FQ: If you were to teach a class on the art of writing, what is the one item you would be sure to share with your students and how would you inspire them to get started?

VOIGT: I can identify two interrelated points which, knowing myself, I would probably repeat multiple times. First, at the risk of contradicting my comments to previous question, I would say: “Don’t be afraid of getting started just because you are worried that your first draft will not be very good.” Someone once told me that anything worth doing is worth doing badly. In fact, there is a very real probability that your first draft or maybe even your first three drafts will not be very good. No doubt, that would be a problem if you stopped there. Which brings me to my second point: be prepared to revise what you are writing over and over. Don’t worry about the first draft (other than creating one) because it is not going to be your last draft. The hope is that with each revision, the text will get better until you are finally seeing something that is very good, or at least, gives you the satisfaction of having said what you want to say. Of course, to get started you need to have something you want to say. If my experience is any teacher, you don’t have know everything you want to say, but you need to have some idea of where you want to go. Then you get started and see what develops, cutting yourself some slack along the way, knowing that if you keep coming back to it, you can and hopefully will tighten things up.

FQ: Did the story change as you wrote the book?

VOIGT: Absolutely. Many changes were made, particularly in how the characters were developed. But the basic arc of the story remained the same, because, in my judgment (rightly or wrongly), it had to stay intact to protect the “point” of the story.

FQ: Are any of the characters based on real people you know? If so, how closely does your character mimic the real person?

VOIGT: None of the characters are based on real people whom I have known. I have known people with attributes somewhat similar to those assigned to characters but none of those people come close to the actual characters in the story. The need to invent characters was one of the things that drew me to writing the novel.

FQ: Tell us about your favorite character and why that person is your favorite.

VOIGT: Different characters were my “favorites” for different reasons at different times. One character was my “favorite” because I particularly enjoyed inventing him, even though he was not likeable. Another was my favorite for a time because the completed character entertained me through unpredictable behavior. Yet another character earned my prioritized attention because of an emotional connection between the two of us. And at times, Minnie Sollis went to the top of the list because she played the hand she was dealt with a calm confidence and no self-pity – qualities I admire.

FQ: How did you approach the need to keep readers engaged and tuned in to keep turning those pages?

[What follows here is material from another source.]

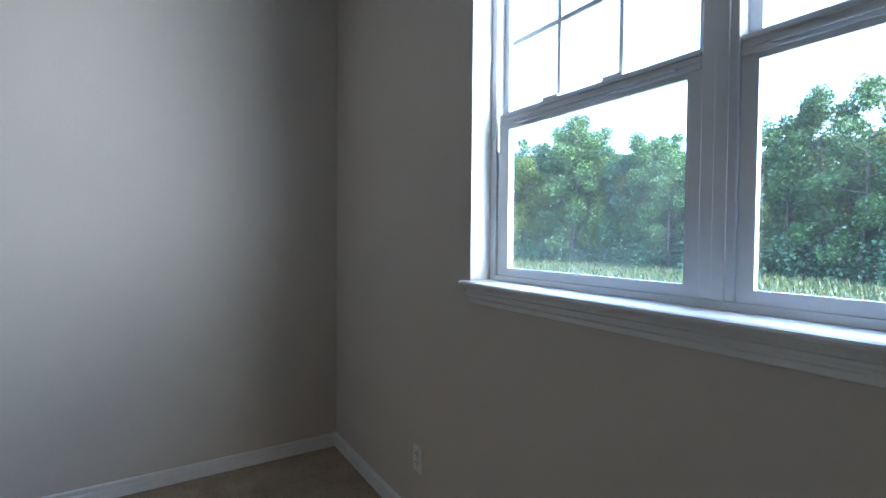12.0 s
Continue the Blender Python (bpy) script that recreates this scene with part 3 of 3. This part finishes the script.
# ---- bedroom window ----
win = thing("window_1", ((W0 + W1) / 2, BS - 0.1, WZ0), "white vinyl double-hung double window with grilles in the upper sashes", "window", kind="structure")
FY0, FY1 = BS - 0.154, BS - 0.088   # outer and inner face of the frame
MID0, MID1 = 4.268, 4.350          # centre mullion
JL, JR = W1 - 0.033, W0 + 0.033    # inner edges of the frame sides
part("frame_side", boxes((W0, JR, FY0, FY1, WZ0, WZ1), bevel=0.002), VINYL, win)
part("frame_side", boxes((JL, W1, FY0, FY1, WZ0, WZ1), bevel=0.002), VINYL, win)
part("frame_head", boxes((JR, JL, FY0, FY1, WZ1 - 0.05, WZ1), bevel=0.002), VINYL, win)
part("frame_foot", boxes((JR, JL, FY0, FY1, WZ0, WZ0 + 0.020), bevel=0.002), VINYL, win)
# thin white boards added so that the wall reveals look strongly lit
for x in (W0, W1 - 0.004):
    part("bright_reveal_board", boxes((x, x + 0.004, FY1 + 0.001, BS - 0.001, WZ0 + 0.001, WZ1 - 0.001)), TRIM, win)
part("bright_reveal_board", boxes((W0 + 0.0045, W1 - 0.0045, FY1 + 0.001, BS - 0.001, WZ1 - 0.004, WZ1)), TRIM, win)
part("mullion", boxes((MID0, MID1, FY0, FY1 + 0.004, WZ0 + 0.020, WZ1 - 0.05), bevel=0.004), VINYL, win)
part("mullion_cover", boxes((MID0 + 0.018, MID1 - 0.034, FY1 + 0.0045, FY1 + 0.010, WZ0 + 0.021, WZ1 - 0.051), bevel=0.002), VINYL, win)
MR = 1.722 # meeting rail
# balance tracks beside the lower sashes
for x0, x1 in ((JL - 0.030, JL - 0.001), (JR + 0.001, JR + 0.006)):
    part("balance_track", boxes((x0, x1, FY0 + 0.02, FY1 - 0.010, WZ0 + 0.021, MR), bevel=0.002), VINYL, win)


def sash(name, x0, x1, z0, z1, y, side, foot, head, glass):
    """A sash frame with its pane; y is its middle plane."""
    t = 0.014
    ob = part(name, boxes((x0, x0 + side, y - t, y + t, z0, z1), (x1 - side, x1, y - t, y + t, z0, z1), (x0 + side, x1 - side, y - t, y + t, z0, z0 + foot), (x0 + side, x1 - side, y - t, y + t, z1 - head, z1)), VINYL, win)
    b = boxes((x0 + side, x0 + side + 0.006, y + 0.002, y + t + 0.001, z0 + foot, z1 - head), (x1 - side - 0.006, x1 - side, y + 0.002, y + t + 0.001, z0 + foot, z1 - head),
              (x0 + side, x1 - side, y + 0.002, y + t + 0.001, z0 + foot, z0 + foot + 0.006), (x0 + side, x1 - side, y + 0.002, y + t + 0.001, z1 - head - 0.006, z1 - head))
    part("glazing_bead", b, VINYL, ob)
    p = part("pane", boxes((x0 + side - 0.004, x1 - side + 0.004, y - 0.003, y + 0.001, z0 + foot - 0.004, z1 - head + 0.004)), glass, ob)
    p.visible_shadow = False
    return ob, (x0 + side, x1 - side, z0 + foot, z1 - head)


for x0, x1, l0, l1, glass in ((MID1 + 0.001, JL - 0.001, MID1 + 0.001, JL - 0.031, GLASS), (JR + 0.001, MID0 - 0.001, JR + 0.007, MID0 - 0.001, GLASS_SCREEN)):
    lo, _ = sash("lower_sash", l0, l1, WZ0 + 0.021, MR, FY1 - 0.018, 0.030, 0.023, 0.055, glass)
    for z, out in ((MR - 0.012, 0.003), (MR - 0.027, 0.0005), (MR - 0.043, 0.004)):
        part("rail_moulding", boxes((l0 + 0.002, l1 - 0.002, FY1 - 0.005, FY1 + out, z - 0.004, z + 0.004), bevel=0.0015), VINYL, lo)
    part("finger_lip", boxes((l0 + 0.06, l1 - 0.06, FY1 - 0.004, FY1 + 0.010, MR - 0.038, MR - 0.030), bevel=0.002), VINYL, lo)
    up, (a, b, c, d) = sash("upper_sash", x0, x1, MR - 0.035, WZ1 - 0.051, FY1 - 0.050, 0.020, 0.036, 0.030, glass)
    w = (b - a) / 3
    gy = FY1 - 0.050
    for k in (1, 2):
        part("grille_bar", boxes((a + k * w - 0.008, a + k * w + 0.008, gy - 0.006, gy + 0.004, c, d), bevel=0.002), VINYL, up)
        part("sash_lock", boxes((a + k * w - 0.034, a + k * w + 0.034, FY1 - 0.030, FY1 - 0.006, MR + 0.0002, MR + 0.013), bevel=0.005), VINYL, lo)
    zm = 1.980
    for k in range(3):
        part("grille_bar", boxes((a + k * w + 0.0085, a + (k + 1) * w - 0.0085, gy - 0.006, gy + 0.004, zm - 0.008, zm + 0.008), bevel=0.002), VINYL, up)
part("vent_latch", boxes((3.598, 3.628, FY1 - 0.0035, FY1 - 0.0010, MR - 0.020, MR - 0.008)), DARK, win)
part("warning_label", boxes((3.945, 4.023, FY1 - 0.0035, FY1 - 0.0010, MR - 0.053, MR - 0.046)), IVORY, win)
# stool and moulded apron
SP = [(FY1 - 0.02, WZ0 - 0.020), (FY1 - 0.02, WZ0), (BS + 0.026, WZ0), (BS + 0.033, WZ0 - 0.004), (BS + 0.035, WZ0 - 0.010), (BS + 0.033, WZ0 - 0.016), (BS + 0.026, WZ0 - 0.020)]
part("window_sill", extrude(SP, "x", W0 + 0.001, W1 - 0.001), TRIM, win)
for x0, x1 in ((W0 - 0.018, W0 + 0.001), (W1 - 0.001, W1 + 0.024)):
    part("sill_horn", extrude([(BS, WZ0 - 0.020), (BS, WZ0)] + SP[2:], "x", x0, x1), TRIM, win)
AP = [(BS, WZ0 - 0.078), (BS + 0.004, WZ0 - 0.078), (BS + 0.008, WZ0 - 0.075), (BS + 0.010, WZ0 - 0.062), (BS + 0.005, WZ0 - 0.058), (BS + 0.005, WZ0 - 0.052), (BS + 0.014, WZ0 - 0.049), (BS + 0.014, WZ0 - 0.041), (BS + 0.008, WZ0 - 0.038), (BS + 0.010, WZ0 - 0.028), (BS + 0.019, WZ0 - 0.0205), (BS, WZ0 - 0.0205)]
part("apron", extrude(AP, "x", W0 - 0.002, W1 + 0.006), TRIM, win)

# ---- raised blind ----
BY = BS - 0.045
bl = thing("window_blind", ((W0 + W1) / 2, BY, WZ1), "white slatted blind drawn up to the window head", "blind")
part("head_rail", boxes((W0 + 0.01, W1 - 0.01, BY - 0.020, BY + 0.020, WZ1 - 0.027, WZ1 - 0.001), bevel=0.002), BLIND, bl)
for k in range(9):
    z = WZ1 - 0.058 - k * 0.0042
    part("slat", boxes((W0 + 0.014, W1 - 0.014, BY - 0.0125, BY + 0.0125, z, z + 0.0012)), BLIND, bl)
part("bottom_rail", boxes((W0 + 0.012, W1 - 0.012, BY - 0.015, BY + 0.015, WZ1 - 0.112, WZ1 - 0.0945), bevel=0.003), BLIND, bl)
for x in (W0 + 0.15, W0 + 0.58, W1 - 0.58, W1 - 0.15):
    part("ladder_cord", tube([(x, BY + 0.0165, WZ1 - 0.026), (x + 0.003, BY + 0.018, WZ1 - 0.06), (x, BY + 0.0165, WZ1 - 0.110)], 0.0012), CORD, bl)
    part("cord_clip", boxes((x - 0.010, x + 0.010, BY - 0.017, BY + 0.019, WZ1 - 0.116, WZ1 - 0.1125), bevel=0.001), PLASTIC, bl)
part("tilt_wand", tube([(5.006, BY + 0.024, WZ1 - 0.022), (5.002, BY + 0.026, 1.57)], 0.0035, 6), PLASTIC, bl)
for dx in (0, 0.008):
    pts = [(3.656 + dx - 0.0006 * k + 0.004 * math.sin(k * 0.9 + dx * 300), BY + 0.024 + 0.002 * math.sin(k * 0.5), WZ1 - 0.02 - k * 0.049) for k in range(22)]
    pts += [(3.634 + dx, BY + 0.03, 1.165), (3.614 + dx, BY + 0.036, 1.138), (3.590, BY + 0.04, 1.128 + dx * 0.3)]
    part("pull_cord", tube(pts, 0.0016), CORD, bl)
coil = [(3.585 + 0.030 * math.cos(k * 0.55) + 0.010 * math.sin(k * 0.21), BY + 0.035 + 0.018 * math.sin(k * 0.55), 1.1265 + 0.0006 * k) for k in range(34)]
part("cord_coil", tube(coil, 0.0022), CORD, bl, "coil of pull cord lying on the sill")

# ---- outdoors ----
G = -1.15


def ground():
    bm = bmesh.new()
    xs = [-900, -300, -120] + list(range(-60, 141, 4)) + [200, 400, 1200]
    ys = [-2200, -900, -300, -140] + list(range(-90, 1, 3)) + [40, 200, 900]
    grid = [[bm.verts.new((x, y, G + (0.25 * noise.noise(Vector((x * 0.07, y * 0.07, 0))) if abs(x) < 140 and -90 <= y < -6 else 0))) for x in xs] for y in ys]
    for a, b in zip(grid, grid[1:]):
        for k in range(len(xs) - 1):
            bm.faces.new((a[k], a[k + 1], b[k + 1], b[k]))
    return bm


struct("ground", ground(), SOIL, "rough sunlit meadow reaching to the woods", "ground")


def leaf_quads(bm, centre, spread, count, size, rng):
    for _ in range(count):
        while True:
            d = Vector((rng.uniform(-1, 1), rng.uniform(-1, 1), rng.uniform(-1, 1)))
            if d.length < 1:
                break
        p = Vector(centre) + Vector((d.x * spread[0], d.y * spread[1], d.z * spread[2]))
        u = Vector((rng.gauss(0, 1), rng.gauss(0, 1), rng.gauss(0, 0.6))).normalized()
        v = u.orthogonal().normalized()
        v = (v * math.cos(rng.uniform(0, 6.28)) + u.cross(v) * math.sin(rng.uniform(0, 6.28))).normalized()
        s = size * rng.uniform(0.6, 1.4)
        q = [p - u * s, p + v * s * 0.55 - u * s * 0.1, p + u * s, p - v * s * 0.55 + u * s * 0.1]
        bm.faces.new([bm.verts.new(x) for x in q])


def tree(seed, height, mat, label):
    rng = random.Random(seed)
    ob = thing("tree", (0, 0, 0), label, "tree", "trees of the wood edge")
    lean = rng.uniform(-0.04, 0.04)
    pts = [(lean * height * k / 6 + rng.uniform(-0.06, 0.06), rng.uniform(-0.06, 0.06), height * 0.82 * k / 6) for k in range(7)]
    pts[0] = (0, 0, -0.3)
    bm = tube(pts, [0.13 * (1 - 0.13 * k) for k in range(7)], 7)
    tips = []
    for k in range(13):
        z = height * (0.10 + 0.066 * k)
        a = k * 2.4 + rng.uniform(-0.4, 0.4)
        reach = (2.7 - 0.085 * k) * rng.uniform(0.75, 1.2)
        tip = (math.cos(a) * reach, math.sin(a) * reach, z + rng.uniform(0.5, 1.2))
        o = tube([(lean * z, 0, z), (math.cos(a) * reach * 0.5, math.sin(a) * reach * 0.5, z + 0.25), tip], [0.07, 0.045, 0.015], 5)
        me = bpy.data.meshes.new("limb")
        o.to_mesh(me)
        o.free()
        bm.from_mesh(me)
        bpy.data.meshes.remove(me)
        tips.append(tip)
    part("trunk", bm, BARK, ob)
    bm = bmesh.new()
    for t in tips:
        for _ in range(4):
            c = (t[0] * rng.uniform(0.5, 1.15), t[1] * rng.uniform(0.5, 1.15), t[2] + rng.uniform(-0.7, 0.9))
            r = rng.uniform(0.5, 1.0)
            leaf_quads(bm, c, (r, r, r * 0.8), 210, 0.105, rng)
    leaf_quads(bm, (lean * height, 0, height * 0.9), (0.9, 0.9, 1.2), 380, 0.11, rng)
    part("crown", bm, mat, ob)
    return ob


kinds = [tree(11, 12.5, LEAF_A, "leafy green broadleaf tree at the wood edge"), tree(12, 11.0, LEAF_B, "dark blue-green broadleaf tree at the wood edge"),
         tree(13, 13.5, LEAF_A, "tall leafy green broadleaf tree at the wood edge"), tree(14, 9.5, LEAF_C, "yellow-green young tree at the wood edge")]
rt = random.Random(5)
spots = []
for row, (y, step) in enumerate(((-34, 2.6), (-37.5, 2.6), (-41, 2.8), (-45, 3.0), (-49, 2.4), (-52, 2.2))):
    x = 3.0 + row * 1.3
    while x < 82:
        spots.append((x + rt.uniform(-0.9, 0.9), y + rt.uniform(-1.3, 1.3)))
        x += step
for k, (x, y) in enumerate(spots):
    m = pose(x, y, G, 0, 0, rt.uniform(0, 360)) @ Matrix.Scale(rt.uniform(0.86, 1.06) * (min(1.27, 1.04 + (x - 32) * 0.007) if x > 32 else 0.86 if 20 < x < 29 else 0.95), 4)
    kind = rt.choice(kinds + kinds[3:])
    if k < 4:
        kinds[k].matrix_basis = m
    else:
        ob = copy_thing(kind, m)
        ob.scale = m.to_scale()


def undergrowth():
    bm = bmesh.new()
    rng = random.Random(8)
    for _ in range(1100):
        x, y = rng.uniform(2, 90), rng.uniform(-46, -31)
        r = rng.uniform(0.7, 1.6)
        leaf_quads(bm, (x, y, G + r * 0.9), (r, r, r * 1.4), 85, 0.13, rng)
    return bm


ug = new("undergrowth", to_mesh("undergrowth", undergrowth(), LEAF_B))
tagged(ug, "tangled green bushes along the foot of the woods", "bushes", kind="stuff")


def grass():
    bm = bmesh.new()
    rng = random.Random(9)
    for _ in range(24000):
        x, y = rng.uniform(0, 80), rng.uniform(-32, -9)
        h = rng.uniform(0.12, 0.45)
        a = rng.uniform(0, 6.28)
        z = G + 0.25 * noise.noise(Vector((x * 0.07, y * 0.07, 0))) - 0.03
        dx, dy = 0.05 * math.cos(a), 0.05 * math.sin(a)
        bm.faces.new([bm.verts.new(p) for p in ((x - dx, y - dy, z), (x + dx, y + dy, z), (x + dy * 2, y - dx * 2, z + h))])
    return bm


gr = new("meadow_grass", to_mesh("meadow_grass", grass(), GRASS))
tagged(gr, "tall sunlit meadow grass with yellow-green tips", "grass", kind="stuff")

VOIGT: The story is a circle. It starts with Harry Travers, the narrator, describing horrible fatalities. Then he goes back in time to explain how it was that he became involved in these tragic circumstances and how these events changed his life. While the plot is working its way back to where it started (to the deaths), the reader is aware that this is where things are headed, which was intended to create some tension underlying the unfolding events. In addition, Harry becomes involved with Minnie Sollis, who demands serious things of him. Whether Harry can meet these demands is not clear for much of the story, which is also intended to be a source of tension. Early in the story, Harry says that he wanted to make something out of nothing and that something would be himself. Essentially, the novel is an exploration of whether he succeeds. The hope was that the answering of this question would also hold the reader’s interest. In a very risky test of how I was doing, I used my own reaction to the writing. If I was interested in the narrative, I hoped that the reader would be too (a big risk); if I was losing interest, I had no hope that the reader would keep turning the pages and I needed to change direction (a smaller risk).